2011 Community Dialogues
The 2011 program was made possible by a grant from the Porter Fleming Foundation and focused on the topic High and Low: What Is Excellence in the Arts?
The ASU Humanities Program worked with The Morris Museum of Art to host the following two events, both free and open to the public:
Friday, Oct. 21, 2011, noon, University Hall room 170, Augusta State
Keynote speaker Franklin Einspruch, art writer, speaker, and cultural critic from Boston, will present High and Low: What Is Excellence in the Arts? followed by discussion with the audience. Mr. Einspruch will introduce the topic, provide historical background, and offer some insights into the issue's contemporary relevance.
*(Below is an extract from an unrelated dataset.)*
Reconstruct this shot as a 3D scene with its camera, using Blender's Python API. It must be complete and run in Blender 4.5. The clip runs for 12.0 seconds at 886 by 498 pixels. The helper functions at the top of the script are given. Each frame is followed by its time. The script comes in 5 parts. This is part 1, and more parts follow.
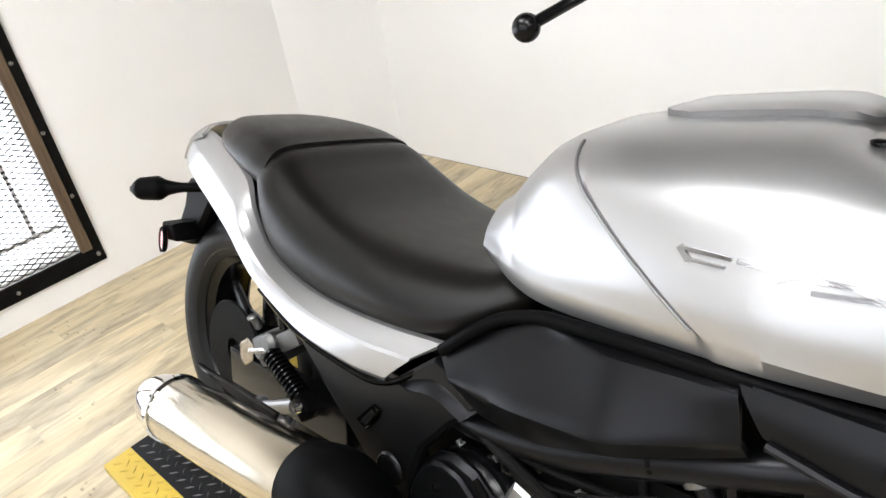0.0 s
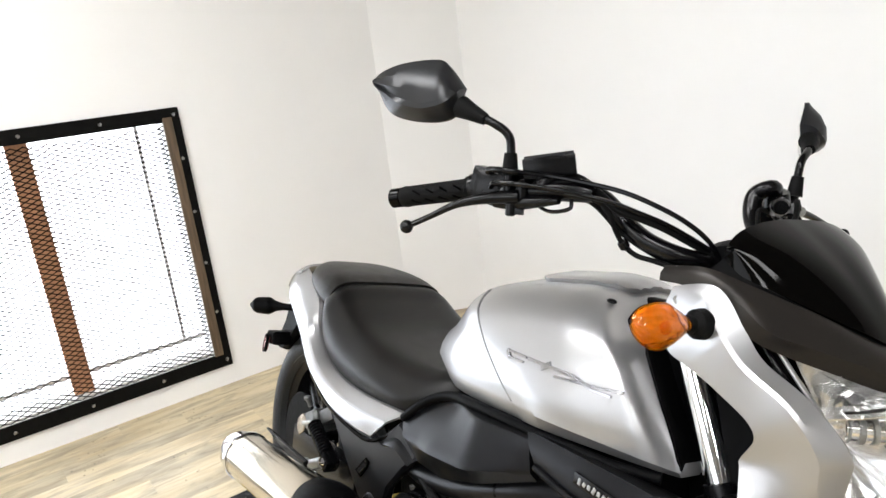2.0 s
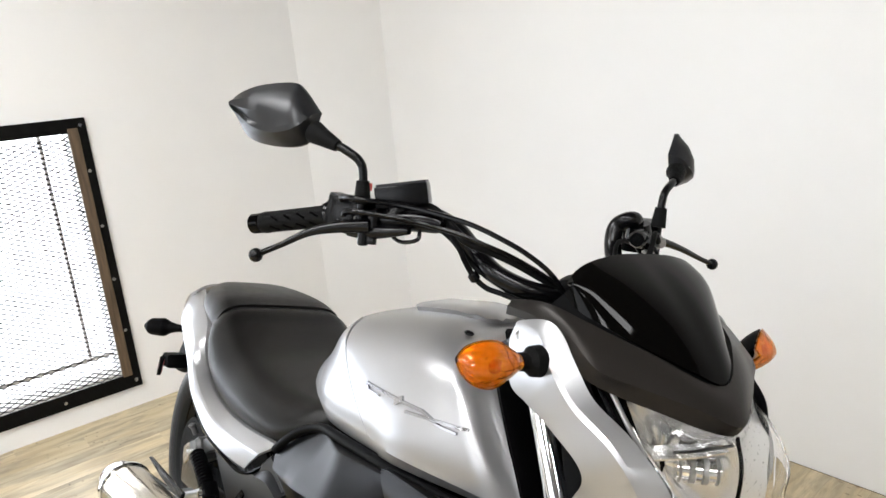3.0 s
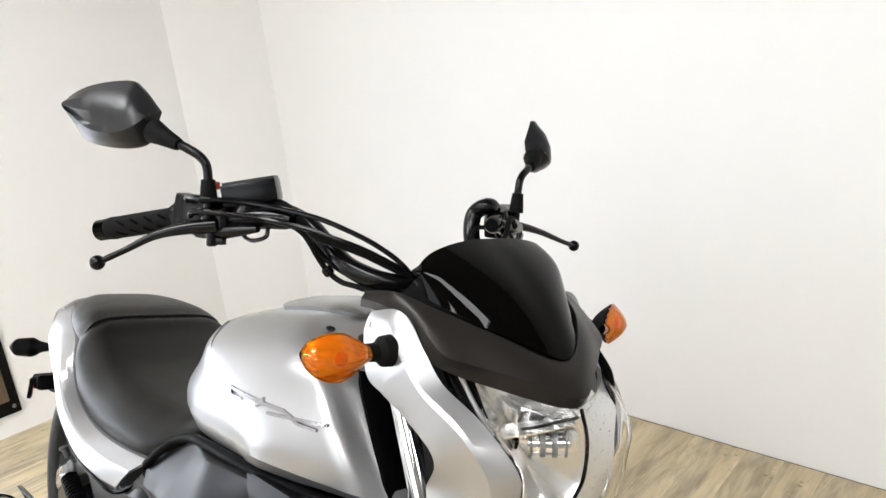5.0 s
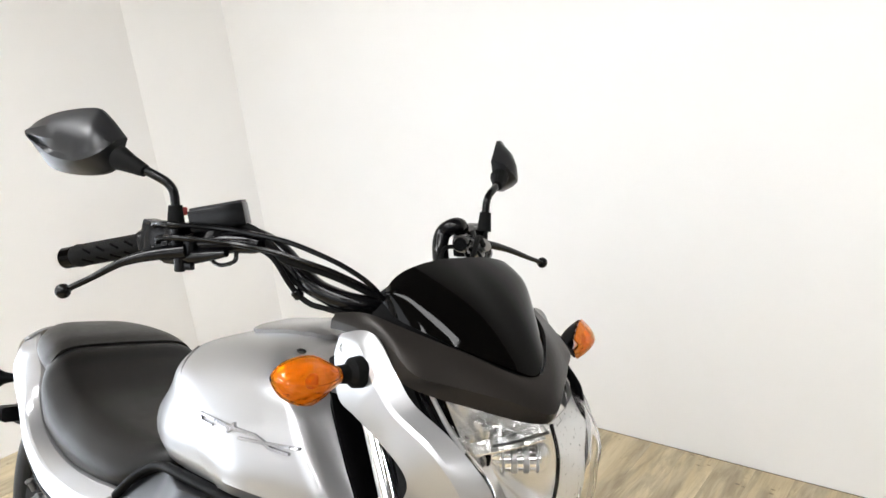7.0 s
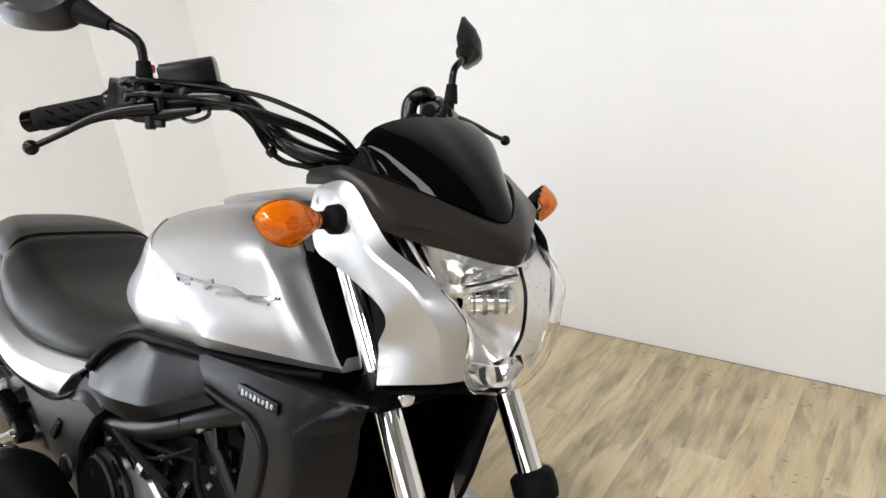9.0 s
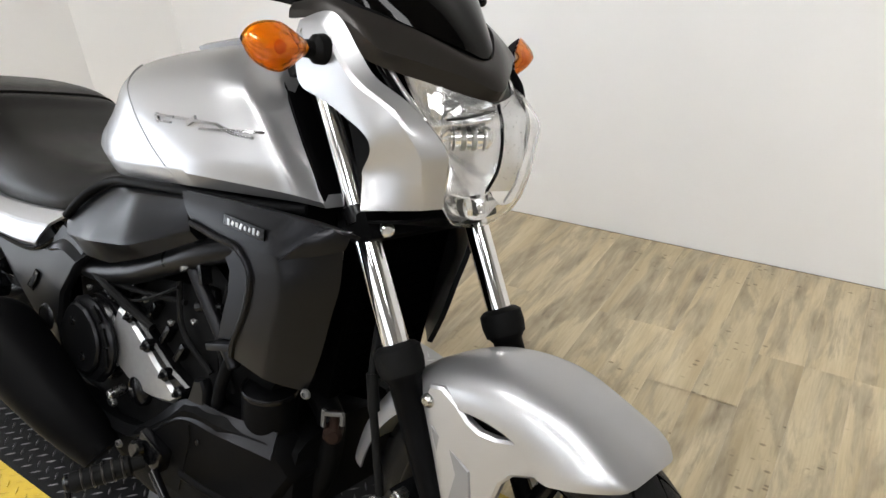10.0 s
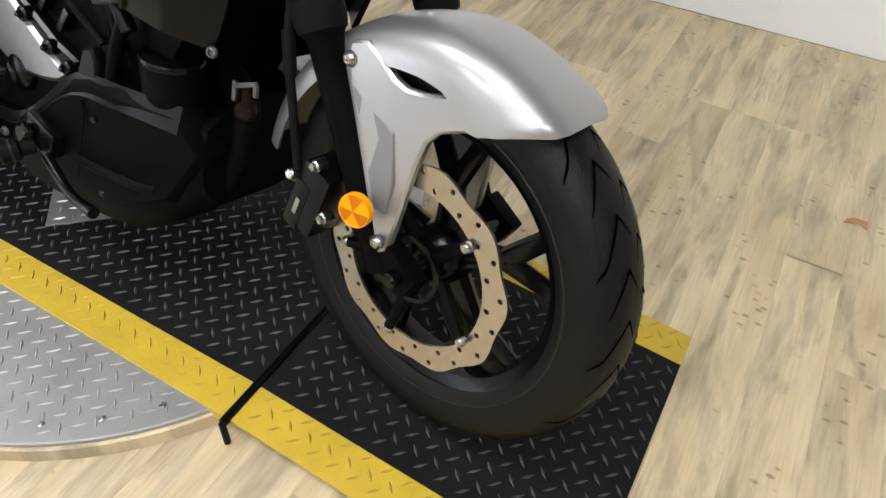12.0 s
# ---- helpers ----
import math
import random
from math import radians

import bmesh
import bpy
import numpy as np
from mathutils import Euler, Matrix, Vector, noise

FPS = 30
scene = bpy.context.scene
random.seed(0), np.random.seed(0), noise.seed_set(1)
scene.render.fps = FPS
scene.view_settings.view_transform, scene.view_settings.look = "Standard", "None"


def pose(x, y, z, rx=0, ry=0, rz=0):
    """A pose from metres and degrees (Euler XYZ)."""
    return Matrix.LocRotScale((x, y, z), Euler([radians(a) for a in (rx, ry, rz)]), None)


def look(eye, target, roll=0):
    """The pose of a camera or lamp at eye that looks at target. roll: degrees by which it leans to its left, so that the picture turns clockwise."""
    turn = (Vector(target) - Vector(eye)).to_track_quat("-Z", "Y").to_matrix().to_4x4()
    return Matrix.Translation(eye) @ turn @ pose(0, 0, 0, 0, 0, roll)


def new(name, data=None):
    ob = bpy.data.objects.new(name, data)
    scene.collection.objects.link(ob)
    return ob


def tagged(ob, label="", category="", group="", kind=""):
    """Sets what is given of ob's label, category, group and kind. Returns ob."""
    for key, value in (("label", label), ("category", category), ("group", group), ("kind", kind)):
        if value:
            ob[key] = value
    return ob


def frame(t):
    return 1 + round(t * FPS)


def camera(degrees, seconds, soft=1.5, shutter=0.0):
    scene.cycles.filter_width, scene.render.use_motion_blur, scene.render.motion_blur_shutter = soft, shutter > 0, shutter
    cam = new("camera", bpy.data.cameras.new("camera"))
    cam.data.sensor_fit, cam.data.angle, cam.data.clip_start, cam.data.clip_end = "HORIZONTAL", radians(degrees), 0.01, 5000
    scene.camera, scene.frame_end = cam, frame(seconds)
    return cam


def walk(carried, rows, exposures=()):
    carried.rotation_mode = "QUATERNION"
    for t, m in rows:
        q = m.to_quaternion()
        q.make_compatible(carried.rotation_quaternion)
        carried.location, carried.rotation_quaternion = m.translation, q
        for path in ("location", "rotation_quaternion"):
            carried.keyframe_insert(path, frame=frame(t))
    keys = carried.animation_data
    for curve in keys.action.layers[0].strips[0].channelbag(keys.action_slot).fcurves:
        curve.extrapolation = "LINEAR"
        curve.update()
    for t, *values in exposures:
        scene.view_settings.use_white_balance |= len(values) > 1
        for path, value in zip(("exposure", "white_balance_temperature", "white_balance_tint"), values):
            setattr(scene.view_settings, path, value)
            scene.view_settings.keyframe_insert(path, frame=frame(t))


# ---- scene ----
cam = camera(65.5, 12.0)
PATH = [
    (0, (1.11, -0.752, 1.292), (-0.266, 0.291, 0.282), -9.3),
    (0.5, (1.258, -0.739, 1.32), (-0.334, 0.091, 0.439), -9.8),
    (1, (1.433, -0.663, 1.329), (-0.27, 0.015, 0.529), -9.3),
    (1.5, (1.592, -0.727, 1.37), (-0.121, 0.076, 0.722), -8.6),
    (2, (1.693, -0.808, 1.412), (-0.018, 0.079, 0.875), -7.0),
    (2.5, (1.734, -0.727, 1.432), (0.027, 0.198, 0.956), -6.0),
    (3, (1.738, -0.664, 1.413), (0.094, 0.351, 0.898), -5.3),
    (3.5, (1.746, -0.642, 1.395), (0.156, 0.428, 0.825), -5.0),
    (3.7, (1.766, -0.642, 1.396), (0.2, 0.457, 0.814), -5.0),
    (5.5, (1.792, -0.589, 1.398), (0.318, 0.659, 0.877), -7.1),
    (6, (1.798, -0.591, 1.413), (0.336, 0.68, 0.917), -7.5),
    (6.5, (1.799, -0.593, 1.408), (0.347, 0.688, 0.908), -7.4),
    (8.3, (1.807, -0.627, 1.367), (0.402, 0.658, 0.756), -6.3),
    (8.5, (1.802, -0.631, 1.356), (0.42, 0.66, 0.705), -5.8),
    (9, (1.816, -0.673, 1.323), (0.502, 0.65, 0.599), -6.4),
    (9.5, (1.839, -0.725, 1.282), (0.588, 0.589, 0.44), -5.6),
    (10, (1.847, -0.758, 1.247), (0.675, 0.547, 0.286), -4.1),
    (10.5, (1.865, -0.782, 1.201), (0.769, 0.498, 0.123), -2.0),
    (11, (1.873, -0.799, 1.166), (0.871, 0.452, -0.031), -0.1),
    (11.5, (1.862, -0.797, 1.103), (0.967, 0.405, -0.221), 1.3),
    (12, (1.869, -0.798, 1.059), (1.077, 0.355, -0.37), 2.6),
]
walk(cam, [(t, look(eye, target, roll)) for t, eye, target, roll in PATH], exposures=[(0.0, 0.04), (0.5, 0.04), (1.0, 0.03), (1.5, 0.0), (2.5, -0.16), (3.5, -0.18), (5.5, 0.0), (6.5, 0.02), (8.5, -0.1), (9.5, -0.2), (10.5, -0.36), (11.0, -0.4), (11.5, -0.34), (12.0, -0.3)])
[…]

For a transcript of Mr. Einspruch's speech, Click Here.
Friday, Oct. 28, 2011, noon, Morris Museum of Art, Augusta
Three panelists will further develop the topic of High and Low: What Is Excellence in the Arts? and take questions from the audience. Panelists include artist and Grammy-award-winning musician Art Rosenbaum (whose art exhibit will be on display at the museum concurrently), art historian and philosophy of aesthetics expert Dr. Michael Schwartz of Augusta State University, and Dr. Jed Rasula, poet and Lanier Professor of English at the University of Georgia at Athens.
Speakers' Brief Biographies
Franklin Einspruch (BFA, Rhode Island School of Design; MFA, University of Miami) is an artist and art writer based in Boston. His work has appeared in fifteen solo exhibitions and over two dozen group shows. He has been an artist in residence at the Aegean Center for the Fine Arts in Greece, Stock 20 in Taiwan, and the Heliker-LaHotan Foundation in Maine. He is a member of the International Association of Art Critics and has authored over a hundred published essays and art reviews, which have appeared in Art in America, the New Criterion, Artcritical, and many other publications.Jed Rasula (BA, Indiana University; PhD from the History of Consciousness Program at University of California, Santa Cruz) taught at Pomonoa College (California) and Queen's University (Canada) before coming to UGA in 2001. Some of his publications include This Compost: Ecological Imperatives in American Poetry (2002) and Syncopations: Contemporary American Poetry and the Stress of Innovation (2004). His poetry books include Tabula Rasula (1986) and Hot Wax (2007). Among his current projects is an anthology: Burning City: Poems of Metropolitan Modernity.
Art Rosenbaum (MFA, Columbia University): Painter, muralist and illustrator, he is the Wheatley Professor in Fine Arts Emeritus at the University of Georgia at Athens. His work is widely exhibited and is held in many public collections, including the Georgia Museum of Art, the Morris Museum of Art, the New Orleans Museum of Art, and the Ogden Museum of Southern Art. He was a Fulbright Scholar in France and in Germany. He is also a collector and performer of roots music, having done fieldwork resulting in more than fourteen documentary recordings. In 2009, he won a Grammy Award for his Art of Field Recording, Vol. 1.
Dr. Michael Schwartz, (PhD Columbia University), teachers art history, aesthetics, and world humanities at ASU. He is co-founder and co-lead officer of an international philosophy organization, the Comparative and Continental Philosophy Circle, which has a peer review journal and book series on Northwestern University Press. He is also Art and Aesthetics Editor for Integral Life, for which he curates an online art gallery monthly; and founding executive director of the Integral Art Center at Integral Institute Michael, who has published and lectured widely in art history, philosophy, and contemplative studies, has co-edited and co-authored five books on topics ranging from art to philosophy to Hindu-Buddhist tantrism.